As of 2024, there are hundreds of different passenger electric vehicles (EVs) on the market. Do you want something small and compact or big and roomy? Do you want to economise on range or do the 0-62 mph dash in under three seconds? Do you want to jump to full electric with a battery electric (BEV), or hedge your bets with a hybrid or plug-in hybrid (PHEV)? Hatches, SUVs, saloons, coupes – there’s something that suits everyone at a variety of price points. If you’re making electric vehicle comparisons for your next set of wheels, here’s what you need to consider.

How electric is electric?

At the moment, there are three variations of electric vehicles: hybrid vehicles which use a small petrol/diesel engine and regenerative braking to charge an electric battery and motor; a plug-in hybrid that you can top up with power at a charging station, and; fully electric vehicles that only run on electricity. BEVs are the cheapest to run and maintain, and have zero emissions. Which one you choose needs to depend on a few factors.

Do you have the surrounding infrastructure?
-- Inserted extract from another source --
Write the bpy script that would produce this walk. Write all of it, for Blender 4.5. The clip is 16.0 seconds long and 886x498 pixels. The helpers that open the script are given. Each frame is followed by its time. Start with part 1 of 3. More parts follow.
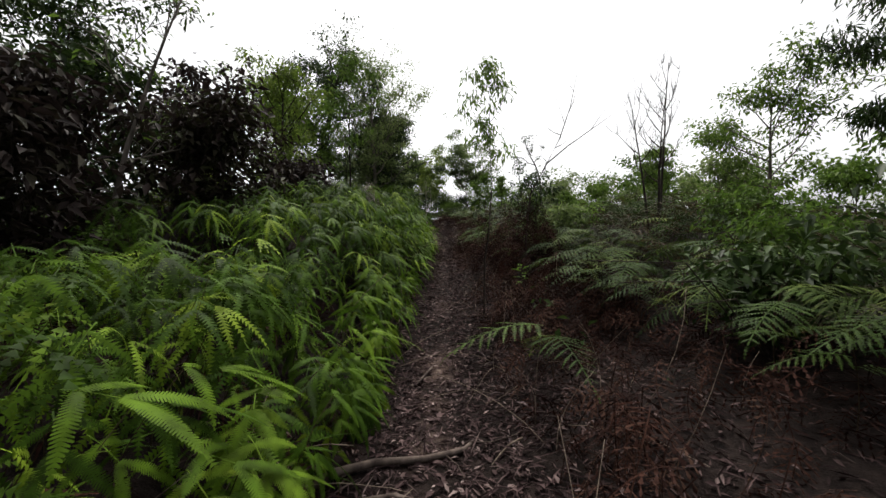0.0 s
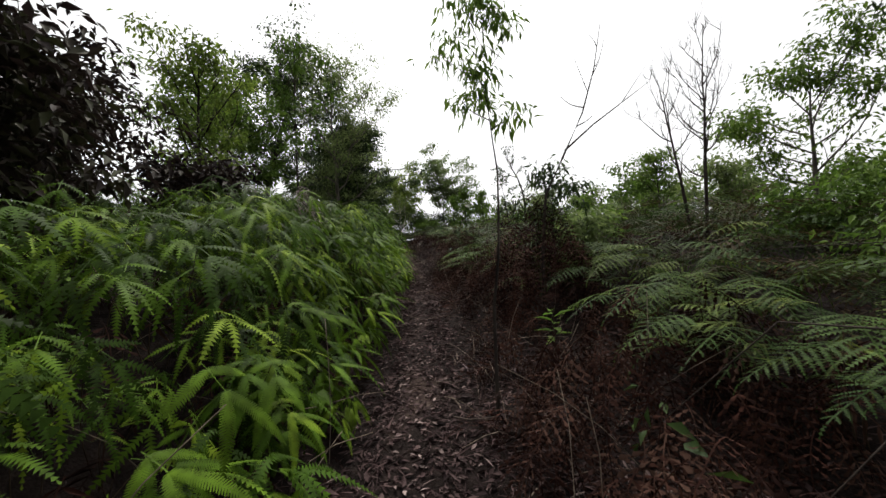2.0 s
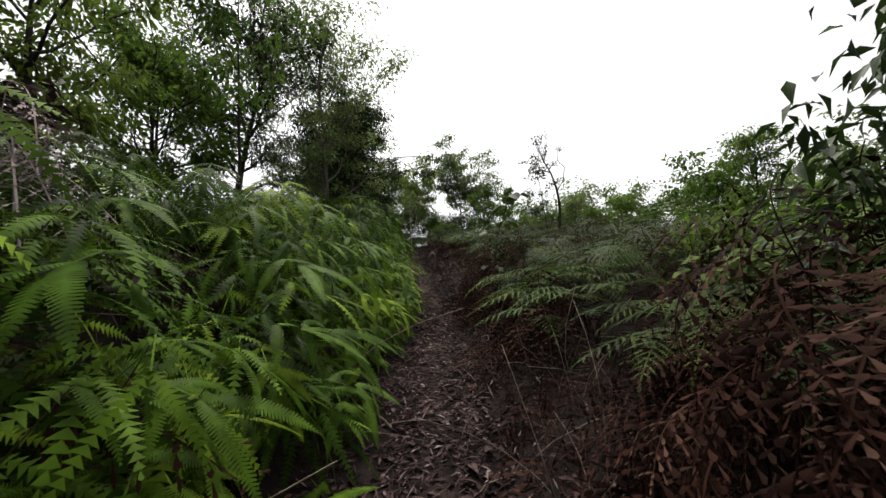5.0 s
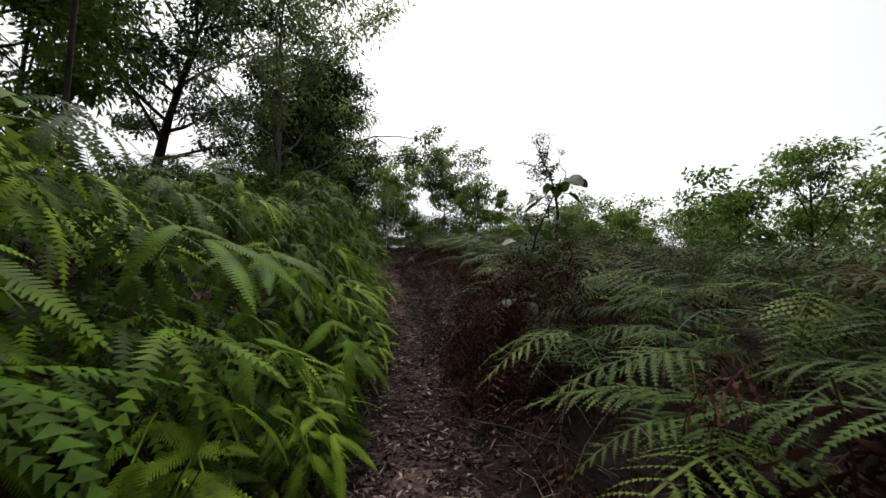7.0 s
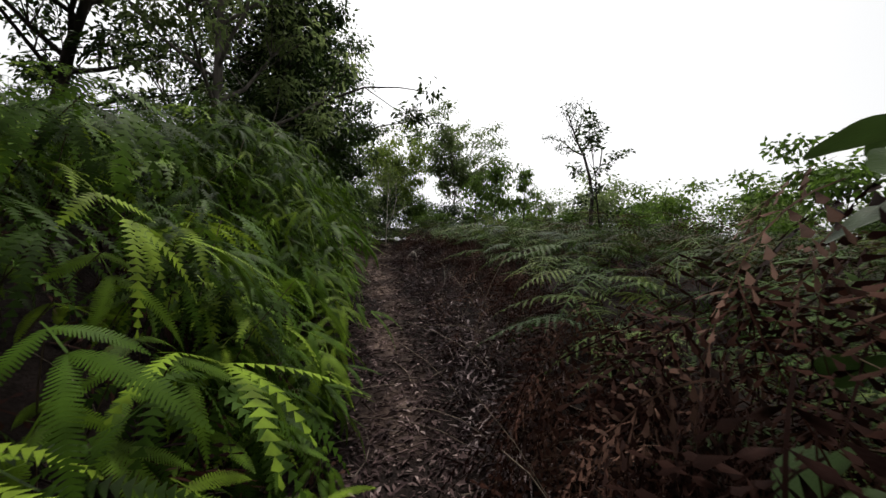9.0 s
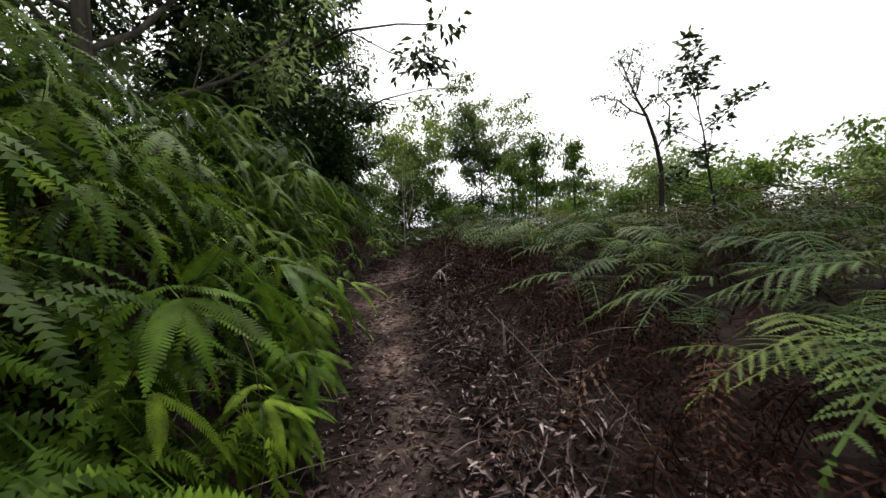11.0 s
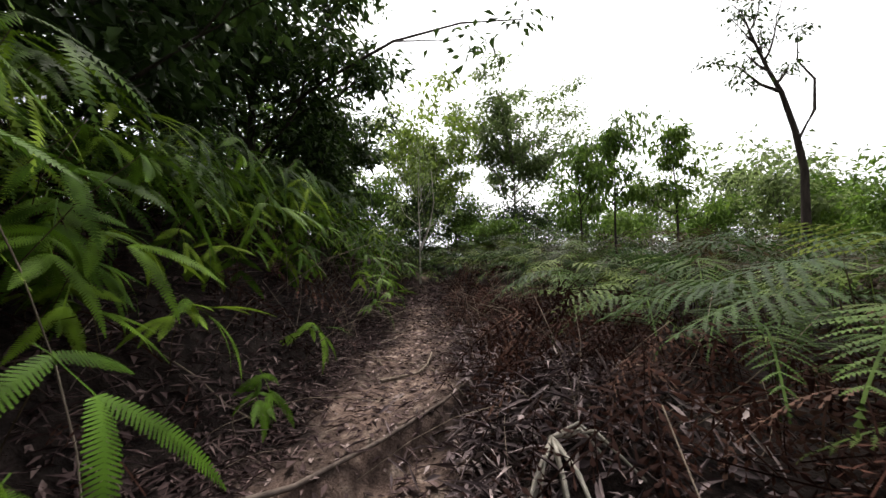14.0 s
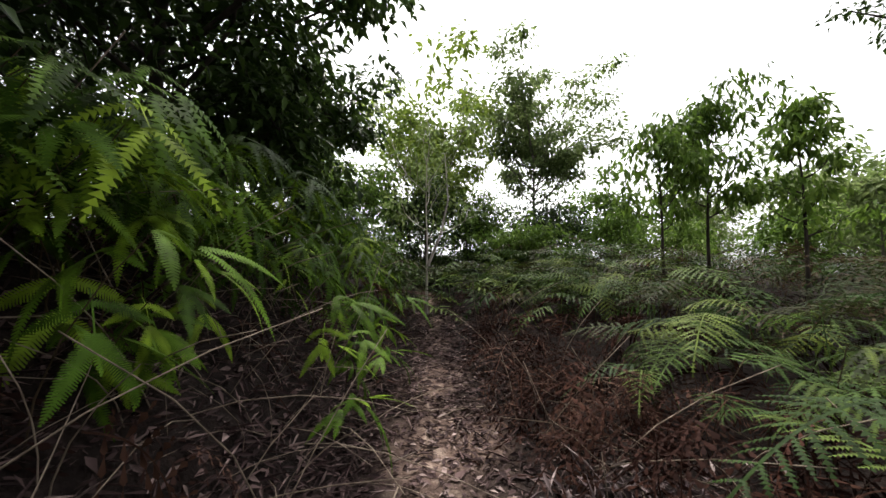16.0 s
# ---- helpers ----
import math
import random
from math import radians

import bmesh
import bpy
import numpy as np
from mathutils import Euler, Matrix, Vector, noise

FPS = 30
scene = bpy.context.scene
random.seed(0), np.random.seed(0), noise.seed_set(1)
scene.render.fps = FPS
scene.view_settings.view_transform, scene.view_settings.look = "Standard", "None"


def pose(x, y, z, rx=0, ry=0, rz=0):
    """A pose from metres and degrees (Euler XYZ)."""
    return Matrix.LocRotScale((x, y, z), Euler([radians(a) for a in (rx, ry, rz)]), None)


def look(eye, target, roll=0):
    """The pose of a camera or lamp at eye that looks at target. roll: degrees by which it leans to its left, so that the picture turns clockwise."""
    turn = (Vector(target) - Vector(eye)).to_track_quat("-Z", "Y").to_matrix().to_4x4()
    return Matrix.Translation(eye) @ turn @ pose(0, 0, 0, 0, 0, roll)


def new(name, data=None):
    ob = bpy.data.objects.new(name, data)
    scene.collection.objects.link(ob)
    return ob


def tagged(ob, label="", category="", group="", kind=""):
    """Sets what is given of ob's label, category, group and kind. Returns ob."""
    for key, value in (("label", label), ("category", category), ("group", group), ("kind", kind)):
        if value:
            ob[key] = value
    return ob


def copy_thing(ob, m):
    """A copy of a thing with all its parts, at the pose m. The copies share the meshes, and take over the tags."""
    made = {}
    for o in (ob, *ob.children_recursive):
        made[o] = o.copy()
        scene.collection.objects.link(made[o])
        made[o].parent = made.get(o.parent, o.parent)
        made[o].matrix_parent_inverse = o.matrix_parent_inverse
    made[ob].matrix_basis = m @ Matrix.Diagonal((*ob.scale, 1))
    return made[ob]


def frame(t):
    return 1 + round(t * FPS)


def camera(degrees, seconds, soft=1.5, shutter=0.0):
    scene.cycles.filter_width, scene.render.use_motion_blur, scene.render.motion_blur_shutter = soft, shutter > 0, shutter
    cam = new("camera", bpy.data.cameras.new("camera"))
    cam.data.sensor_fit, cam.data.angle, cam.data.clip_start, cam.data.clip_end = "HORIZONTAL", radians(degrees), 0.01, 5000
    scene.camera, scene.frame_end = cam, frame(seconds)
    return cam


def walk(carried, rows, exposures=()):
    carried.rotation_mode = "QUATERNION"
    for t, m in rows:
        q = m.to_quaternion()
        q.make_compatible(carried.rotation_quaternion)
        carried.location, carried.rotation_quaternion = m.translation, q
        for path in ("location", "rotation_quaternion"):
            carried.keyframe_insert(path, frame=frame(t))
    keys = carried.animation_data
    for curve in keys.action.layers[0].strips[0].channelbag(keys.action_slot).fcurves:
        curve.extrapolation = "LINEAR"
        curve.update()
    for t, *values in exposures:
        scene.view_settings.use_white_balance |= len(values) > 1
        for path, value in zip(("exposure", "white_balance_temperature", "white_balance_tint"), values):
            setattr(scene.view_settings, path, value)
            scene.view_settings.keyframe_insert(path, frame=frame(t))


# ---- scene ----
cam = camera(100.5, 16.0, soft=1.5, shutter=0.08)

PATH = [
    (0, (0.045, -0.003, 1.498), (0.034, 1.997, 1.493), -0.8),
    (0.5, (0.046, 0.598, 1.427), (0.003, 2.597, 1.464), -1.1),
    (1, (0.026, 1.153, 1.494), (-0.093, 3.149, 1.562), -0.5),
    (1.5, (0.061, 1.772, 1.632), (0.141, 3.77, 1.701), 0.6),
    (2, (0.096, 2.382, 1.641), (0.205, 4.377, 1.743), -3.2),
    (2.5, (0.071, 3.045, 1.682), (0.052, 5.042, 1.794), -2.8),
    (3, (0.029, 3.708, 1.759), (-0.046, 5.701, 1.902), -2.7),
    (3.5, (-0.001, 4.331, 1.866), (-0.108, 6.323, 2.007), -1.9),
    (4, (-0.031, 4.862, 1.917), (-0.087, 6.857, 2.054), 0.1),
    (4.5, (0.044, 5.444, 2.004), (0.056, 7.44, 2.138), -4.1),
    (4.7, (0.075, 5.651, 2.025), (0.084, 7.647, 2.154), -3.3),
    (6.8, (-0.081, 8.1, 2.28), (0.101, 10.088, 2.404), 1.6),
    (7, (-0.039, 8.422, 2.315), (0.13, 10.41, 2.455), 2.1),
    (7.5, (0.008, 9.003, 2.382), (0.173, 10.991, 2.52), 4.8),
    (8, (0.019, 9.711, 2.381), (0.16, 11.7, 2.533), 3.7),
    (8.5, (0.11, 10.286, 2.402), (0.25, 12.278, 2.504), 1.7),
    (8.7, (0.061, 10.615, 2.406), (0.2, 12.607, 2.514), 2.6),
    (10.8, (0.052, 13.332, 2.854), (0.047, 15.331, 2.918), -3.4),
    (11, (0.015, 13.612, 2.902), (0.009, 15.612, 2.958), -2.1),
    (11.5, (-0.025, 14.243, 3.086), (-0.073, 16.241, 3.152), -1.6),
    (12, (-0.105, 14.822, 3.183), (-0.168, 16.82, 3.238), -1.3),
    (12.5, (-0.203, 15.311, 3.298), (-0.272, 17.31, 3.324), -0.9),
    (13, (-0.268, 15.843, 3.324), (-0.391, 17.839, 3.331), -0.6),
    (13.5, (-0.355, 16.406, 3.363), (-0.501, 18.401, 3.38), -0.7),
    (14, (-0.416, 16.995, 3.409), (-0.482, 18.99, 3.538), -0.9),
    (14.5, (-0.55, 17.62, 3.489), (-0.584, 19.617, 3.604), -0.6),
    (15, (-0.634, 18.209, 3.597), (-0.617, 20.206, 3.716), -1.1),
    (15.5, (-0.706, 18.742, 3.668), (-0.751, 20.737, 3.809), -1.5),
    (16, (-0.829, 19.213, 3.765), (-0.862, 21.208, 3.906), 0.4),
]
EXPOSURES = [(0, 1.18), (4.5, 1.25), (7, 1.08), (8.7, 1.05), (11, 1.55), (13, 1.8), (16, 2.07)]
walk(cam, [(t, look(e, g, r)) for t, e, g, r in PATH], EXPOSURES)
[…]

If you live in an area where fast charging or public charging is accessible, you’ll have no reservations about buying a BEV. If you make long trips and the idea of a half-hour or so wait to get back to 80% charge doesn’t appeal to you, a PHEV or hybrid may be best in your situation.

Range vs. performance

Since BEVs have upwards of 80-90% energy efficiency, factoring in the range of a car is also important. Many cars have respectable performance and handling as well as long ranges, such as the Tesla Model S Plaid+ with an incredible range of 519 miles on a single charge. However, the faster you want to go, the more electricity you will consume. Some cars may have huge battery packs, but this privilege also means paying for it. Although EVs can post some impressive 0-62 mph dash times, opting for a less powerful motor may mean longer ranges without the added cost.

Interior comforts and value-added extras

The days of “getting the undercoating” and having it be a total waste of money are numbered. Many BEVs and PHEVs actually do come with value-added and utility-added extras – meaning you can actually use them in your daily life. Some BEVs may have what’s known as Vehicle 2 Home or Vehicle 2 Grid technology, which means you can use your BEV as a portable battery for storing additional solar power for use at night or low-light conditions. It can even theoretically make you money by selling that surplus electricity back to the grid. At the moment, these are added costs. Other aspects to consider are creature comforts such as leather or premium seats, heated seats, infotainment centres, Apple CarPlay/Android Auto functionality, and others. The more bells and whistles, the more you’ll pay.

With all this in mind, you too can drive home an EV with confidence – and gain the most value!